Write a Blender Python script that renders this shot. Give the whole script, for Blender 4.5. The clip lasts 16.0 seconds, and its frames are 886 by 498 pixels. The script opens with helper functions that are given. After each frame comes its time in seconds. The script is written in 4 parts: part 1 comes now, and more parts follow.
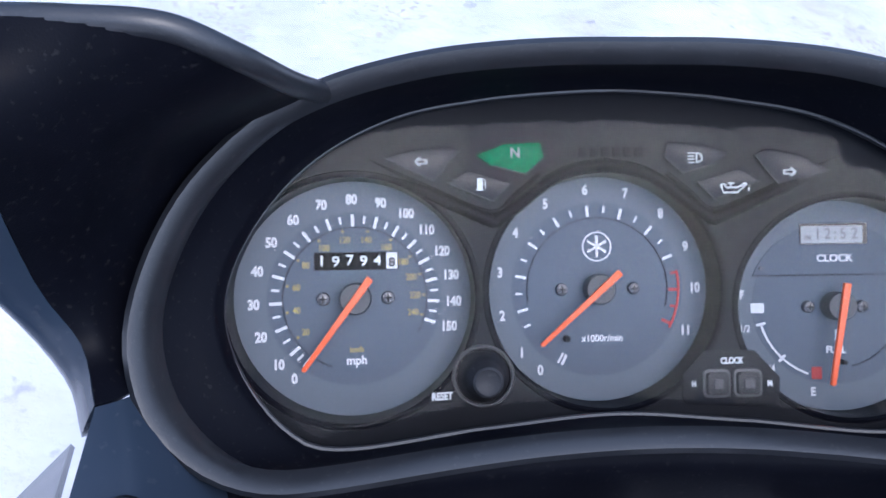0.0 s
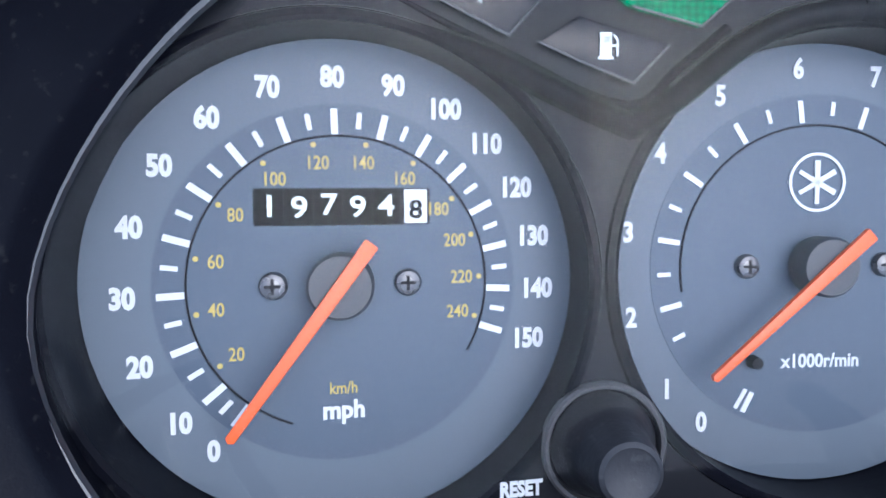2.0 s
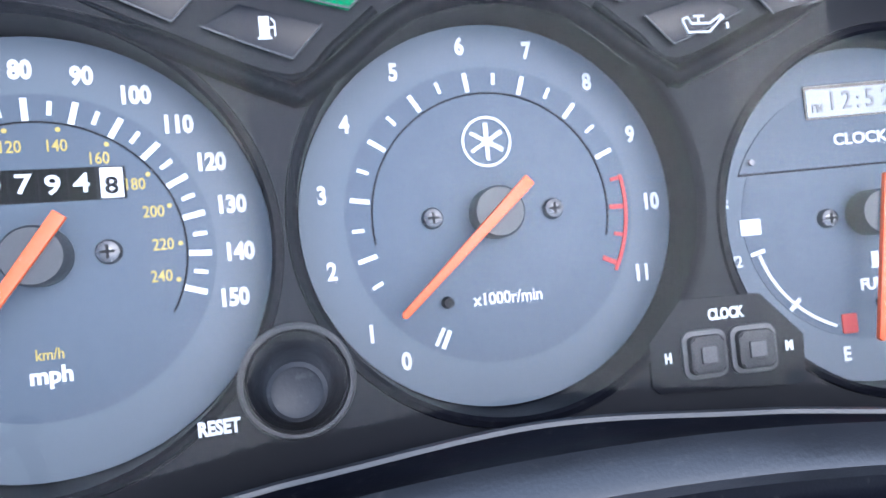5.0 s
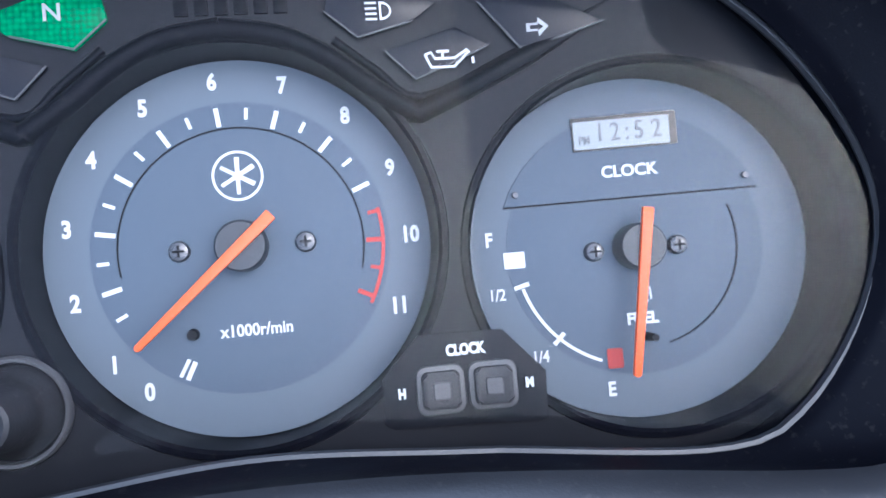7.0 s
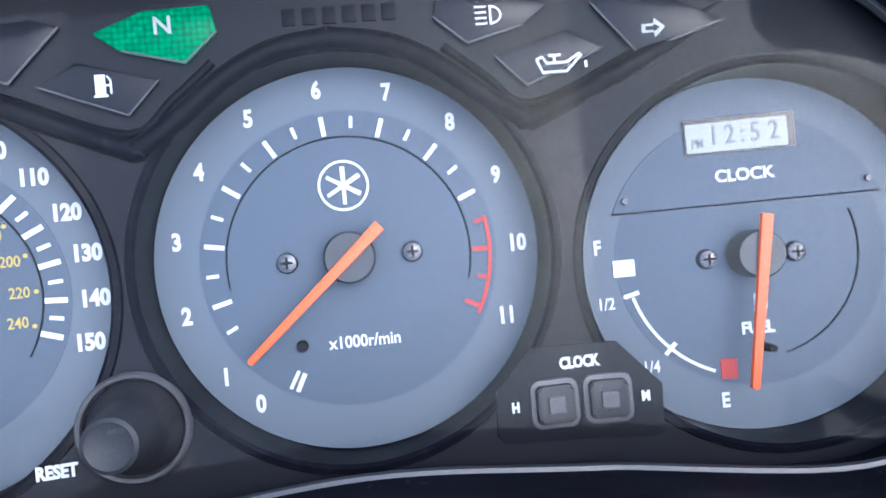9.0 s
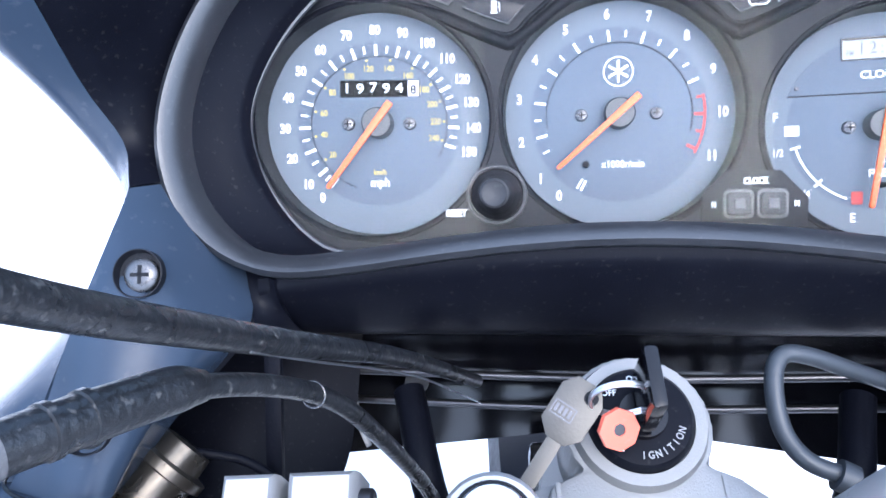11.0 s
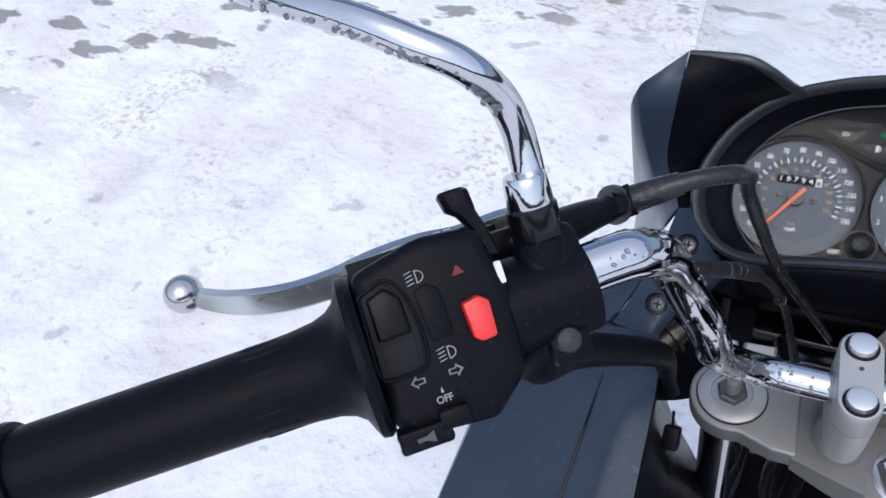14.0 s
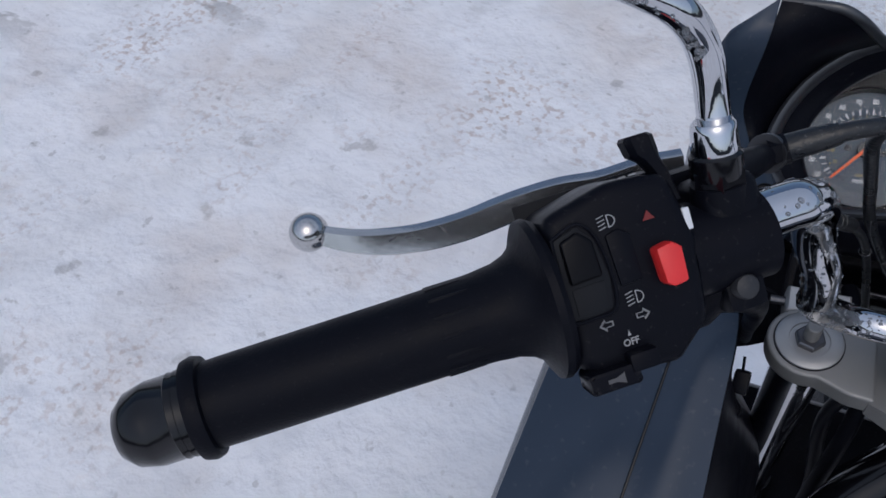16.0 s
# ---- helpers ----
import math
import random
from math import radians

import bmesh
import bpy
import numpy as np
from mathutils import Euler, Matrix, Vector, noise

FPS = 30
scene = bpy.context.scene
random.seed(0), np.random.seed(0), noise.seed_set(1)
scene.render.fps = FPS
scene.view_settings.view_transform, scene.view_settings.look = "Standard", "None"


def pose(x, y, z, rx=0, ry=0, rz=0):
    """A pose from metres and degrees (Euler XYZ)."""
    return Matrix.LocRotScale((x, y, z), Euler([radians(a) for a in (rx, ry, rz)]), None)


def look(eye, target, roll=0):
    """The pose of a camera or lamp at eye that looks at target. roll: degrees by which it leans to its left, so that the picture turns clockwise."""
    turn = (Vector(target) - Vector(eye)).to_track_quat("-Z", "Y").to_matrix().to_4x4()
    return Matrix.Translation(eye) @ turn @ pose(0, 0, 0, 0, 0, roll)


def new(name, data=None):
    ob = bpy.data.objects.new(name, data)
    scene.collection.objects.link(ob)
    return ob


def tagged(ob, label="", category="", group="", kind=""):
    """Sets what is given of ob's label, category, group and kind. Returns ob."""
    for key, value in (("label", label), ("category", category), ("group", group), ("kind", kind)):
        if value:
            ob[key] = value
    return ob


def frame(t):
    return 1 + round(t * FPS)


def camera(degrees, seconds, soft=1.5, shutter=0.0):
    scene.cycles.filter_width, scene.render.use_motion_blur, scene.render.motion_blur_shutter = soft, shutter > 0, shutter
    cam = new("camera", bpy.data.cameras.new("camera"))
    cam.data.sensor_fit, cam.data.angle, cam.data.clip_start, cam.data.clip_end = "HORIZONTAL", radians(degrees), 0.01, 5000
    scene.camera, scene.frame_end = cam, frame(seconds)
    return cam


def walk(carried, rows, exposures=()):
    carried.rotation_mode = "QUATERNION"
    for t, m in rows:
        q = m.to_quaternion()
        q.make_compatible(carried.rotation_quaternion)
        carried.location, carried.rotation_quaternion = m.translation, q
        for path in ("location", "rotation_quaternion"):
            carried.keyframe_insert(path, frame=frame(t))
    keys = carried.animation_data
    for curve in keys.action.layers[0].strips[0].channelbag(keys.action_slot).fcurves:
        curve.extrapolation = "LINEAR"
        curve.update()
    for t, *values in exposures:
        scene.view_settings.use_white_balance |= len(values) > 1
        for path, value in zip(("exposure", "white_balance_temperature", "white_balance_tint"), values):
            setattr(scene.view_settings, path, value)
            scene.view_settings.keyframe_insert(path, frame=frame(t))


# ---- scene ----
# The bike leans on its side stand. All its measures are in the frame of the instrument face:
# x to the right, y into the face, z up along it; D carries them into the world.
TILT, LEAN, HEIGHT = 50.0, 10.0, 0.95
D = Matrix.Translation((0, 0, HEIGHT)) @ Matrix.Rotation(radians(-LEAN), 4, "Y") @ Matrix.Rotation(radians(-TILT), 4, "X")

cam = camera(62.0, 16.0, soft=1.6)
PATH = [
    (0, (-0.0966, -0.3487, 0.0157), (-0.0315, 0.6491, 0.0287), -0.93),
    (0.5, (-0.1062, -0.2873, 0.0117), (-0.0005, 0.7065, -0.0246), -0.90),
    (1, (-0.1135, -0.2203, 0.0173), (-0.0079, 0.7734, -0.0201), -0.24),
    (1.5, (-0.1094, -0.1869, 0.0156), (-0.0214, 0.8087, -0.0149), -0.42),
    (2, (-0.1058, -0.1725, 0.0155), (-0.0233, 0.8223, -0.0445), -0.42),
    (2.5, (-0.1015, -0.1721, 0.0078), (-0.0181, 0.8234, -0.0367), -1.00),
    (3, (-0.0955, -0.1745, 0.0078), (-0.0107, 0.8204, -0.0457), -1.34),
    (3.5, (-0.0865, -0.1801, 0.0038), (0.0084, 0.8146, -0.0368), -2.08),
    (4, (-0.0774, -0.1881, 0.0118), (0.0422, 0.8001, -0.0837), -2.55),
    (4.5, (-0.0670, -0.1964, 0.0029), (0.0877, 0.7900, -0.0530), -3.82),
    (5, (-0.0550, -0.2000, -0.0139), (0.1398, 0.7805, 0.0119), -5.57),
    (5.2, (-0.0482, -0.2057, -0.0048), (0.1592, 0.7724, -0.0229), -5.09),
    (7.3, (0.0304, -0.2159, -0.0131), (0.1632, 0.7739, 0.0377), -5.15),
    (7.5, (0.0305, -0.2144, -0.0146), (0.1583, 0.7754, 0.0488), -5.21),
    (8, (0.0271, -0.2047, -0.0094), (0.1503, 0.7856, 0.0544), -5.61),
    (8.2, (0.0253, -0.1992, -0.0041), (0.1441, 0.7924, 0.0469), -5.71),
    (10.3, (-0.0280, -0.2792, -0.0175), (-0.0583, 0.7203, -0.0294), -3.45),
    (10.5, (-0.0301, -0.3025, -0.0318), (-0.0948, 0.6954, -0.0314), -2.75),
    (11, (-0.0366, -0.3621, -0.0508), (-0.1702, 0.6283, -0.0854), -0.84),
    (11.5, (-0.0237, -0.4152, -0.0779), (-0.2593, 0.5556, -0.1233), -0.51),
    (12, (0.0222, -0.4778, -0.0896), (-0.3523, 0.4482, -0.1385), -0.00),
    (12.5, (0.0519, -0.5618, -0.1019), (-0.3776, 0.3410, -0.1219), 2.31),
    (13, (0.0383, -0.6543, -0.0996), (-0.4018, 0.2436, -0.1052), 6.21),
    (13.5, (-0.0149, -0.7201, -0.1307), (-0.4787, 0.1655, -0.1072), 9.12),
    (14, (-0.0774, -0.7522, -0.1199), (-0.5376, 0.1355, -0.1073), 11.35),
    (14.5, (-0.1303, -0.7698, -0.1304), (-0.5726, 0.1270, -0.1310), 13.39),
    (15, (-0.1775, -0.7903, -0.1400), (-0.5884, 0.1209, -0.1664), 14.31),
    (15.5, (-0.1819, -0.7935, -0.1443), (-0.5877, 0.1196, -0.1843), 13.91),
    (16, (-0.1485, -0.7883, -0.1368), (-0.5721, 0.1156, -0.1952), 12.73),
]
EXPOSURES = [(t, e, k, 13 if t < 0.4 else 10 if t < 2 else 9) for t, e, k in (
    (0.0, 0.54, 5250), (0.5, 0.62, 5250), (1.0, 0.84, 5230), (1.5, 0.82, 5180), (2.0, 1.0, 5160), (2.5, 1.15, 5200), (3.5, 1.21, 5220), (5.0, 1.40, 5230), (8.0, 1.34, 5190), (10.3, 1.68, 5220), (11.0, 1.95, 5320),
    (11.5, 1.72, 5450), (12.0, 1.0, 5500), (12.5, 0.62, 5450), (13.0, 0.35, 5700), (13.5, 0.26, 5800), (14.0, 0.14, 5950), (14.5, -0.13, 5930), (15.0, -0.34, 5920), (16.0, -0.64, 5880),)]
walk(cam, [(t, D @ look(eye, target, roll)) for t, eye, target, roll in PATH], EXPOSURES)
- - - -
What to produce:
All the lines above are to be reproduced exactly, except the pictures.

Task result:
Write a Blender Python script that renders this shot. Give the whole script, for Blender 4.5. The clip lasts 16.0 seconds, and its frames are 886 by 498 pixels. The script opens with helper functions that are given. After each frame comes its time in seconds. The script is written in 4 parts: part 1 comes now, and more parts follow.
0.0 s
2.0 s
5.0 s
7.0 s
9.0 s
11.0 s
14.0 s
16.0 s
# ---- helpers ----
import math
import random
from math import radians

import bmesh
import bpy
import numpy as np
from mathutils import Euler, Matrix, Vector, noise

FPS = 30
scene = bpy.context.scene
random.seed(0), np.random.seed(0), noise.seed_set(1)
scene.render.fps = FPS
scene.view_settings.view_transform, scene.view_settings.look = "Standard", "None"


def pose(x, y, z, rx=0, ry=0, rz=0):
    """A pose from metres and degrees (Euler XYZ)."""
    return Matrix.LocRotScale((x, y, z), Euler([radians(a) for a in (rx, ry, rz)]), None)


def look(eye, target, roll=0):
    """The pose of a camera or lamp at eye that looks at target. roll: degrees by which it leans to its left, so that the picture turns clockwise."""
    turn = (Vector(target) - Vector(eye)).to_track_quat("-Z", "Y").to_matrix().to_4x4()
    return Matrix.Translation(eye) @ turn @ pose(0, 0, 0, 0, 0, roll)


def new(name, data=None):
    ob = bpy.data.objects.new(name, data)
    scene.collection.objects.link(ob)
    return ob


def tagged(ob, label="", category="", group="", kind=""):
    """Sets what is given of ob's label, category, group and kind. Returns ob."""
    for key, value in (("label", label), ("category", category), ("group", group), ("kind", kind)):
        if value:
            ob[key] = value
    return ob


def frame(t):
    return 1 + round(t * FPS)


def camera(degrees, seconds, soft=1.5, shutter=0.0):
    scene.cycles.filter_width, scene.render.use_motion_blur, scene.render.motion_blur_shutter = soft, shutter > 0, shutter
    cam = new("camera", bpy.data.cameras.new("camera"))
    cam.data.sensor_fit, cam.data.angle, cam.data.clip_start, cam.data.clip_end = "HORIZONTAL", radians(degrees), 0.01, 5000
    scene.camera, scene.frame_end = cam, frame(seconds)
    return cam


def walk(carried, rows, exposures=()):
    carried.rotation_mode = "QUATERNION"
    for t, m in rows:
        q = m.to_quaternion()
        q.make_compatible(carried.rotation_quaternion)
        carried.location, carried.rotation_quaternion = m.translation, q
        for path in ("location", "rotation_quaternion"):
            carried.keyframe_insert(path, frame=frame(t))
    keys = carried.animation_data
    for curve in keys.action.layers[0].strips[0].channelbag(keys.action_slot).fcurves:
        curve.extrapolation = "LINEAR"
        curve.update()
    for t, *values in exposures:
        scene.view_settings.use_white_balance |= len(values) > 1
        for path, value in zip(("exposure", "white_balance_temperature", "white_balance_tint"), values):
            setattr(scene.view_settings, path, value)
            scene.view_settings.keyframe_insert(path, frame=frame(t))


# ---- scene ----
# The bike leans on its side stand. All its measures are in the frame of the instrument face:
# x to the right, y into the face, z up along it; D carries them into the world.
TILT, LEAN, HEIGHT = 50.0, 10.0, 0.95
D = Matrix.Translation((0, 0, HEIGHT)) @ Matrix.Rotation(radians(-LEAN), 4, "Y") @ Matrix.Rotation(radians(-TILT), 4, "X")

cam = camera(62.0, 16.0, soft=1.6)
PATH = [
    (0, (-0.0966, -0.3487, 0.0157), (-0.0315, 0.6491, 0.0287), -0.93),
    (0.5, (-0.1062, -0.2873, 0.0117), (-0.0005, 0.7065, -0.0246), -0.90),
    (1, (-0.1135, -0.2203, 0.0173), (-0.0079, 0.7734, -0.0201), -0.24),
    (1.5, (-0.1094, -0.1869, 0.0156), (-0.0214, 0.8087, -0.0149), -0.42),
    (2, (-0.1058, -0.1725, 0.0155), (-0.0233, 0.8223, -0.0445), -0.42),
    (2.5, (-0.1015, -0.1721, 0.0078), (-0.0181, 0.8234, -0.0367), -1.00),
    (3, (-0.0955, -0.1745, 0.0078), (-0.0107, 0.8204, -0.0457), -1.34),
    (3.5, (-0.0865, -0.1801, 0.0038), (0.0084, 0.8146, -0.0368), -2.08),
    (4, (-0.0774, -0.1881, 0.0118), (0.0422, 0.8001, -0.0837), -2.55),
    (4.5, (-0.0670, -0.1964, 0.0029), (0.0877, 0.7900, -0.0530), -3.82),
    (5, (-0.0550, -0.2000, -0.0139), (0.1398, 0.7805, 0.0119), -5.57),
    (5.2, (-0.0482, -0.2057, -0.0048), (0.1592, 0.7724, -0.0229), -5.09),
    (7.3, (0.0304, -0.2159, -0.0131), (0.1632, 0.7739, 0.0377), -5.15),
    (7.5, (0.0305, -0.2144, -0.0146), (0.1583, 0.7754, 0.0488), -5.21),
    (8, (0.0271, -0.2047, -0.0094), (0.1503, 0.7856, 0.0544), -5.61),
    (8.2, (0.0253, -0.1992, -0.0041), (0.1441, 0.7924, 0.0469), -5.71),
    (10.3, (-0.0280, -0.2792, -0.0175), (-0.0583, 0.7203, -0.0294), -3.45),
    (10.5, (-0.0301, -0.3025, -0.0318), (-0.0948, 0.6954, -0.0314), -2.75),
    (11, (-0.0366, -0.3621, -0.0508), (-0.1702, 0.6283, -0.0854), -0.84),
    (11.5, (-0.0237, -0.4152, -0.0779), (-0.2593, 0.5556, -0.1233), -0.51),
    (12, (0.0222, -0.4778, -0.0896), (-0.3523, 0.4482, -0.1385), -0.00),
    (12.5, (0.0519, -0.5618, -0.1019), (-0.3776, 0.3410, -0.1219), 2.31),
    (13, (0.0383, -0.6543, -0.0996), (-0.4018, 0.2436, -0.1052), 6.21),
    (13.5, (-0.0149, -0.7201, -0.1307), (-0.4787, 0.1655, -0.1072), 9.12),
    (14, (-0.0774, -0.7522, -0.1199), (-0.5376, 0.1355, -0.1073), 11.35),
    (14.5, (-0.1303, -0.7698, -0.1304), (-0.5726, 0.1270, -0.1310), 13.39),
    (15, (-0.1775, -0.7903, -0.1400), (-0.5884, 0.1209, -0.1664), 14.31),
    (15.5, (-0.1819, -0.7935, -0.1443), (-0.5877, 0.1196, -0.1843), 13.91),
    (16, (-0.1485, -0.7883, -0.1368), (-0.5721, 0.1156, -0.1952), 12.73),
]
EXPOSURES = [(t, e, k, 13 if t < 0.4 else 10 if t < 2 else 9) for t, e, k in (
    (0.0, 0.54, 5250), (0.5, 0.62, 5250), (1.0, 0.84, 5230), (1.5, 0.82, 5180), (2.0, 1.0, 5160), (2.5, 1.15, 5200), (3.5, 1.21, 5220), (5.0, 1.40, 5230), (8.0, 1.34, 5190), (10.3, 1.68, 5220), (11.0, 1.95, 5320),
    (11.5, 1.72, 5450), (12.0, 1.0, 5500), (12.5, 0.62, 5450), (13.0, 0.35, 5700), (13.5, 0.26, 5800), (14.0, 0.14, 5950), (14.5, -0.13, 5930), (15.0, -0.34, 5920), (16.0, -0.64, 5880),)]
walk(cam, [(t, D @ look(eye, target, roll)) for t, eye, target, roll in PATH], EXPOSURES)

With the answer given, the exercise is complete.